Under the MR5 regulation, companies that do not provide access to the required data and/or systems could face a range of penalties, including a written warning, temporary suspension of the service, termination of access, or the revocation of their registration. With the exception of the first option, all of the enforcement actions contemplated here are extremely significant and would likely be disproportionate in response to many instances of alleged non-compliance. Furthermore, Articles 45 and 46 do not specify at what time or phase in their response to a request that a company would face any one of these particular consequences, whether these sanctions should apply in an escalating manner, or under what circumstances each form of sanction should apply. This lack of clarity creates unpredictability and invites the possibility of arbitrary or discriminatory enforcement.

Compounding these concerns, MR5 allows the Minister to adjudicate enforcement unilaterally and provides no right for ESOs or Cloud Computing Operators to contest, or even be informed of their alleged infractions prior to enforcement. Nor is there provision for any mechanism to appeal an enforcement determination.

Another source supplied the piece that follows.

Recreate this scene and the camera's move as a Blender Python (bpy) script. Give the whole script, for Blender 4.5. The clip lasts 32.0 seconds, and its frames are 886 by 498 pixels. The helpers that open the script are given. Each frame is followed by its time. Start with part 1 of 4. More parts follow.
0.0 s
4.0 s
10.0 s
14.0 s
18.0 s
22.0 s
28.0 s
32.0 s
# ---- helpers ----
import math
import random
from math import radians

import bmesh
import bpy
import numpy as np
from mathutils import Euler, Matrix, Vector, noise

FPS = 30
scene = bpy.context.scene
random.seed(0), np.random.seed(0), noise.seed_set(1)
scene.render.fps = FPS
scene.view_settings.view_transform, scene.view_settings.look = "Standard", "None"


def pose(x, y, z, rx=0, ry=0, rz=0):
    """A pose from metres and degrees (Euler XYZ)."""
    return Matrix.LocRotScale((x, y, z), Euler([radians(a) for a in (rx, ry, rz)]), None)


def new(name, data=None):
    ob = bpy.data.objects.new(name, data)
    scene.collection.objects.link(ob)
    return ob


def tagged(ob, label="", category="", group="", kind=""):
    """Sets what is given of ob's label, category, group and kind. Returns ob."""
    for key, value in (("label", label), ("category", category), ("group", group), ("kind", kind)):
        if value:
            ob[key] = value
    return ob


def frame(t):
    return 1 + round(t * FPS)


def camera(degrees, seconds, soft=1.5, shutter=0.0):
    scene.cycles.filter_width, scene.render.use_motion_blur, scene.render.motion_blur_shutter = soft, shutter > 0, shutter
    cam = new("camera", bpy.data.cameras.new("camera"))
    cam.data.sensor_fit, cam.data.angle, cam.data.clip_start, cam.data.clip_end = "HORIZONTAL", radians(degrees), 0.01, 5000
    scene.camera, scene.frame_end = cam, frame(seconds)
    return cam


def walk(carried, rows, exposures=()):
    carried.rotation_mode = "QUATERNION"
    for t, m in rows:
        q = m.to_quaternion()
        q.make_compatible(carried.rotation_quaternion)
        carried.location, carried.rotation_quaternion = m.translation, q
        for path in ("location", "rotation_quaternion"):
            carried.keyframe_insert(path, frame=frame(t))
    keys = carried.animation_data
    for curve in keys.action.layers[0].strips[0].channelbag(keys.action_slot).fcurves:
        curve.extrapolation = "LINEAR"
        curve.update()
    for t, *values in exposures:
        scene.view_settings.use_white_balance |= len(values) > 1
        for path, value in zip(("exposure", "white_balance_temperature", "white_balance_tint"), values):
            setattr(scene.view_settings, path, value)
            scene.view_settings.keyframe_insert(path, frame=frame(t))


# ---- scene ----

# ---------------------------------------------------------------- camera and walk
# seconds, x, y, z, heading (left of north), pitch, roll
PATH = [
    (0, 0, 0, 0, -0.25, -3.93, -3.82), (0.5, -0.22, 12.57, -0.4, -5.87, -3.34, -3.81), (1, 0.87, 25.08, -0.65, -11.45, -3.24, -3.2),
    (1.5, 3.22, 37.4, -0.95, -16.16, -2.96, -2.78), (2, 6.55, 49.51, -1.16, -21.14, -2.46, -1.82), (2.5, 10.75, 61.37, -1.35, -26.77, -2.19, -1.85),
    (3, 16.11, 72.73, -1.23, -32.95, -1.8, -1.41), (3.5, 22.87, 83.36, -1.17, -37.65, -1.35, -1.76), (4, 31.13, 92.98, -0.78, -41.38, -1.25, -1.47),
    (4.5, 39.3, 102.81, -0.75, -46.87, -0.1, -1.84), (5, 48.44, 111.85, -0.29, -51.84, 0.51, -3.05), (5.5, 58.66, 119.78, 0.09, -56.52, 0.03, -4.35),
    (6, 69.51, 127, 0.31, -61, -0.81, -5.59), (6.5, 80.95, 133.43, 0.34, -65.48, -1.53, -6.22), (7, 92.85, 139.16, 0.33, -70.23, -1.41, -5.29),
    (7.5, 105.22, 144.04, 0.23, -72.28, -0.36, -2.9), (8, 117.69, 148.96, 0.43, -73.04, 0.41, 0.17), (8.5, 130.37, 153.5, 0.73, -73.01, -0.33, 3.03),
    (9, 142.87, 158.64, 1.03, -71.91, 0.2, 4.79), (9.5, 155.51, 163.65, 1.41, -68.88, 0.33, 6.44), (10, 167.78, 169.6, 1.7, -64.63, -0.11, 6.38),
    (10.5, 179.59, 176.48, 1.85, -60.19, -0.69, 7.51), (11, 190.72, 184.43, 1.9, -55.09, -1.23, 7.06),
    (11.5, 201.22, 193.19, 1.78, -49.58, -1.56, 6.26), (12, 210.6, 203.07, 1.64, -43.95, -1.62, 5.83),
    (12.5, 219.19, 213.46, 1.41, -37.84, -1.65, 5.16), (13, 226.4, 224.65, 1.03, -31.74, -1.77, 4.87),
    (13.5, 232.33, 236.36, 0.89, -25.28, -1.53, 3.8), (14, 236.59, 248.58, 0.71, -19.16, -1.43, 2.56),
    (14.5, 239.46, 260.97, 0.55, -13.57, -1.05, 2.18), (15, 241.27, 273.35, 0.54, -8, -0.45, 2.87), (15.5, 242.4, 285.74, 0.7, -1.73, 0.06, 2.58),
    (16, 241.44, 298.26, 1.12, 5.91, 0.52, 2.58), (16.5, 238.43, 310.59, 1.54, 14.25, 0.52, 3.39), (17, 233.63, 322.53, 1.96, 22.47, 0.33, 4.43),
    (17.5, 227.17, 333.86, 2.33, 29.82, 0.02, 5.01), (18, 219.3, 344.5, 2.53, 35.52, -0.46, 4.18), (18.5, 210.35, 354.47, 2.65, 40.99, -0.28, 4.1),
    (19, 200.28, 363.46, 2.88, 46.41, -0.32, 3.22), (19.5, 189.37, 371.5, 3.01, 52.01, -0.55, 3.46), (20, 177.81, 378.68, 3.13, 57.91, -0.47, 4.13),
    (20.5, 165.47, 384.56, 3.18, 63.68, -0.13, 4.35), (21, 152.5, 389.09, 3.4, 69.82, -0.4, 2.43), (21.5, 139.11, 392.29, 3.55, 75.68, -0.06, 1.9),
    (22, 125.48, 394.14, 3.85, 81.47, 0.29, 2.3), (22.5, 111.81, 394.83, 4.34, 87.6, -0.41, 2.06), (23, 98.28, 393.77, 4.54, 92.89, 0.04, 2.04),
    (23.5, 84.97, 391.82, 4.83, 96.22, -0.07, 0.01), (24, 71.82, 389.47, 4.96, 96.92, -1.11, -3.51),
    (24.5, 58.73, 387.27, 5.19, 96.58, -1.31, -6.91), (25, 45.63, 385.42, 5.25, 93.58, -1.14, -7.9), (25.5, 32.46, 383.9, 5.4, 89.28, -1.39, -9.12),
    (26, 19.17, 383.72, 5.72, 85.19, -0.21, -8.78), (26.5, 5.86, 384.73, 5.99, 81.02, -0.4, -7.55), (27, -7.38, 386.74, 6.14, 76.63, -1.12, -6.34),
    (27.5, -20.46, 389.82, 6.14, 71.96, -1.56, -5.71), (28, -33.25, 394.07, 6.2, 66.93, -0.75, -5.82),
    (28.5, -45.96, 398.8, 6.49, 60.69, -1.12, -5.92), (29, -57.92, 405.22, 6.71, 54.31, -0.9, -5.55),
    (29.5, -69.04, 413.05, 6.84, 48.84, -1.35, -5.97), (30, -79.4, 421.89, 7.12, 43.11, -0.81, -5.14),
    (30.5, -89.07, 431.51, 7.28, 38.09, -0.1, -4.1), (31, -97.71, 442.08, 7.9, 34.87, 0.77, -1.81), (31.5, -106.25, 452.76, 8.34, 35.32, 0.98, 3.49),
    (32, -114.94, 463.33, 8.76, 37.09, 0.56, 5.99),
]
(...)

Similar penalties will also be imposed on companies for not complying with content takedown requests, and for failing to register their company in Indonesia. The threat of heavy penalties for poor compliance without transparency, accountability, or remedy is a significant shortfall of the regulation.

VII. Conclusion

Given the substantial uncertainty and confusion created by the MR5 regulation, GNI calls on the Indonesian Government to suspend their implementation and engage in an open dialogue with ESOs, civil society, and other stakeholders about the Government’s intended objectives and how those can best be achieved consistent with Indonesia’s international commitments and domestic legal architecture.